◆ Written exercise ◆
Copy the data precisely, character for character, and leave out every picture.

◆ Available data ◆
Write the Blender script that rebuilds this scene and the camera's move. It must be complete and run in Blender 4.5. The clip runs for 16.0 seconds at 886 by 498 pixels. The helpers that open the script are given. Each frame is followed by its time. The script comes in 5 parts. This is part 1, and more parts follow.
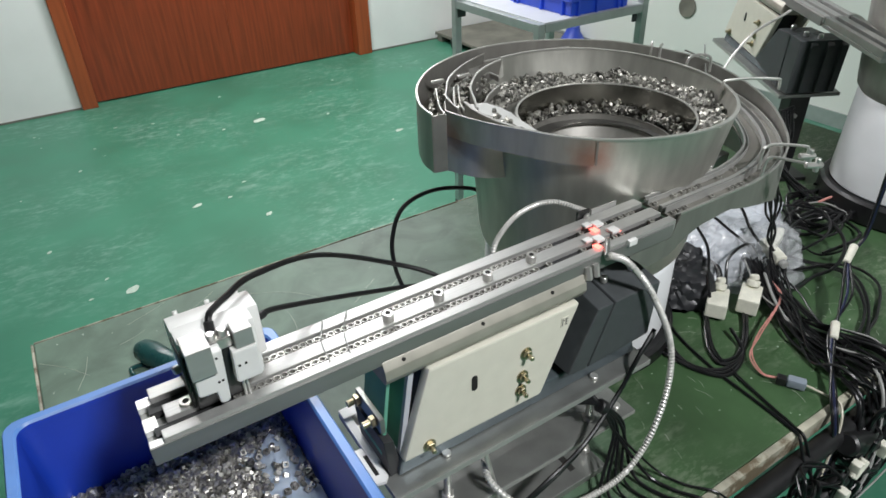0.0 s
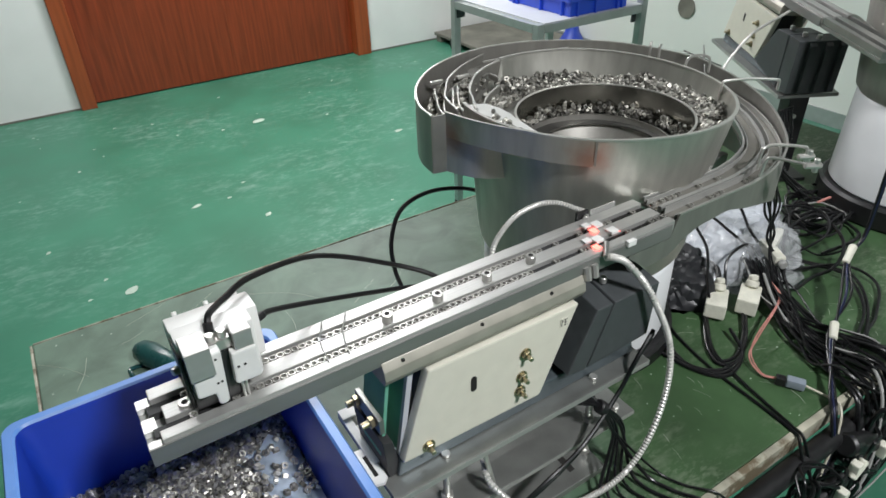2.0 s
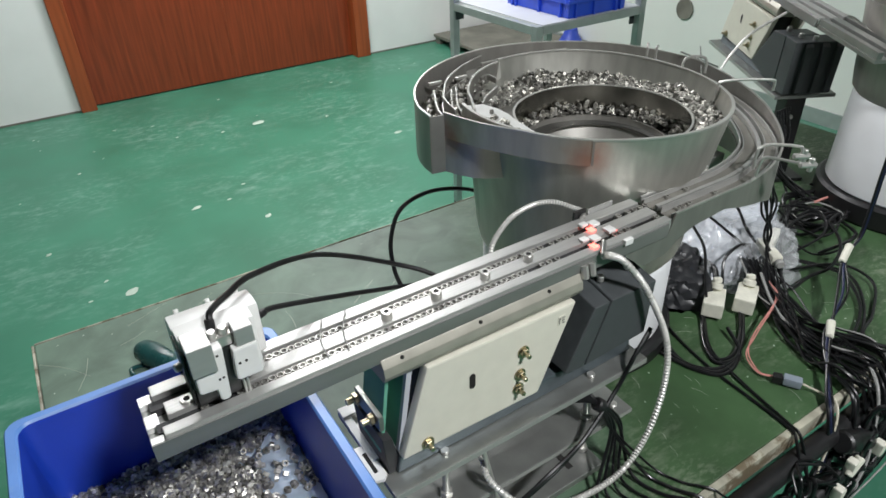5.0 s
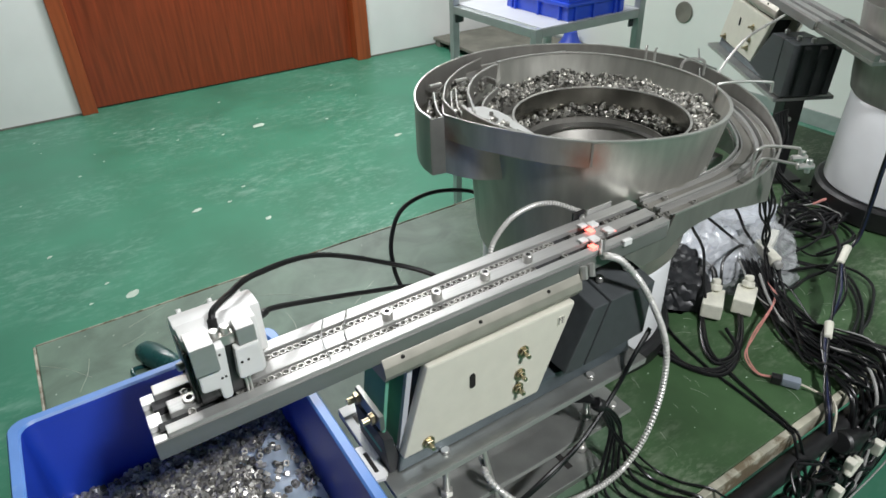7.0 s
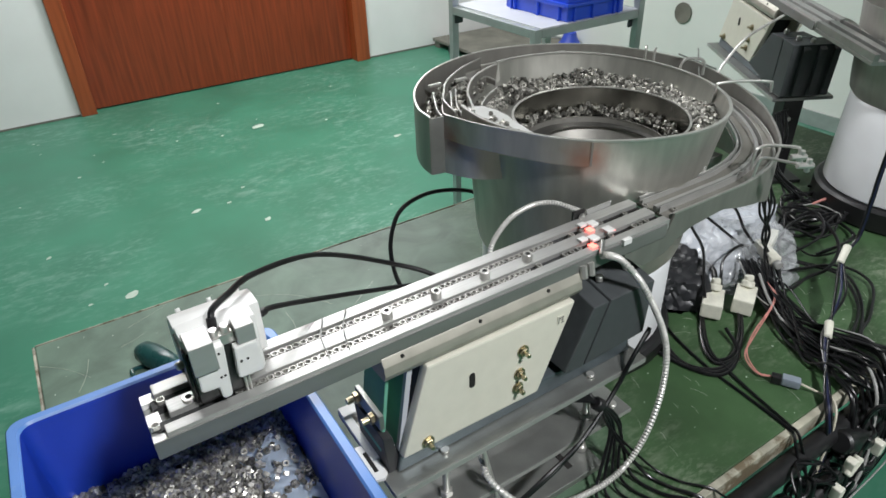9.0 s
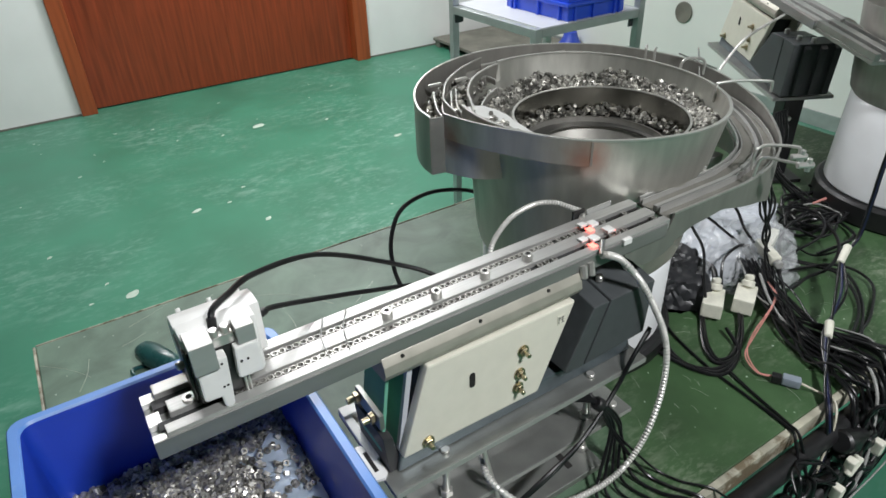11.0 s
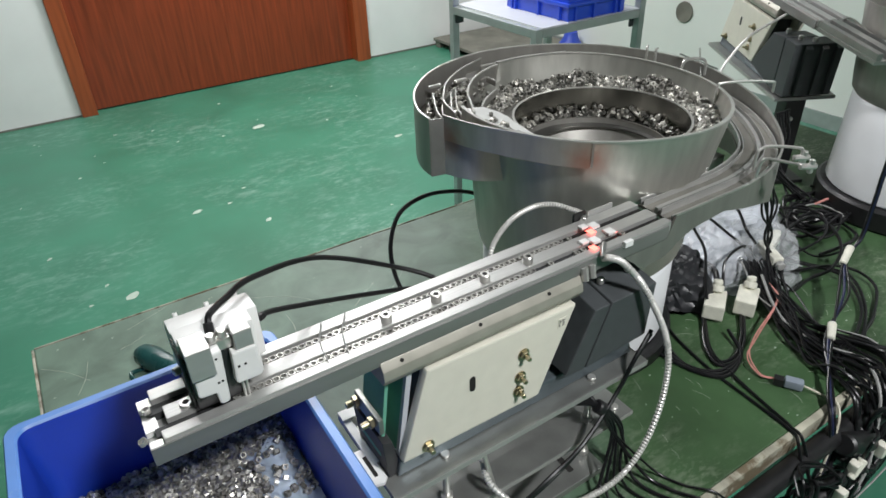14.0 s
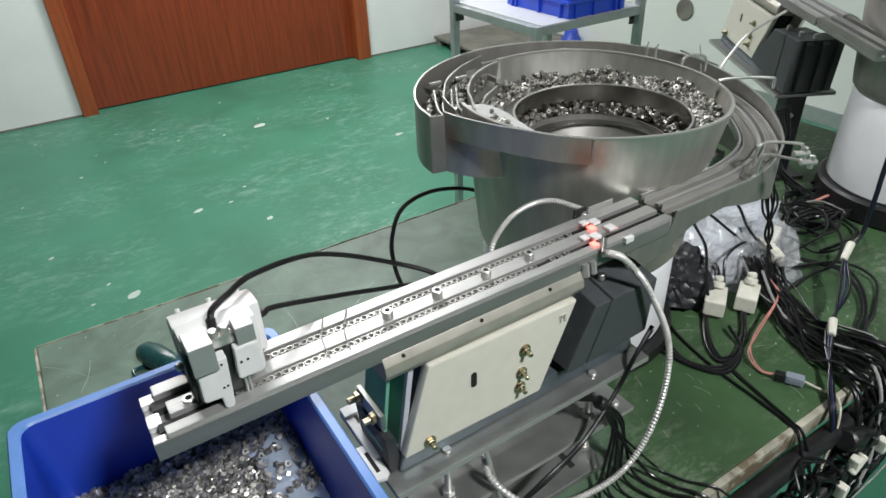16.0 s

◆ In response ◆
Write the Blender script that rebuilds this scene and the camera's move. It must be complete and run in Blender 4.5. The clip runs for 16.0 seconds at 886 by 498 pixels. The helpers that open the script are given. Each frame is followed by its time. The script comes in 5 parts. This is part 1, and more parts follow.
0.0 s
2.0 s
5.0 s
7.0 s
9.0 s
11.0 s
14.0 s
16.0 s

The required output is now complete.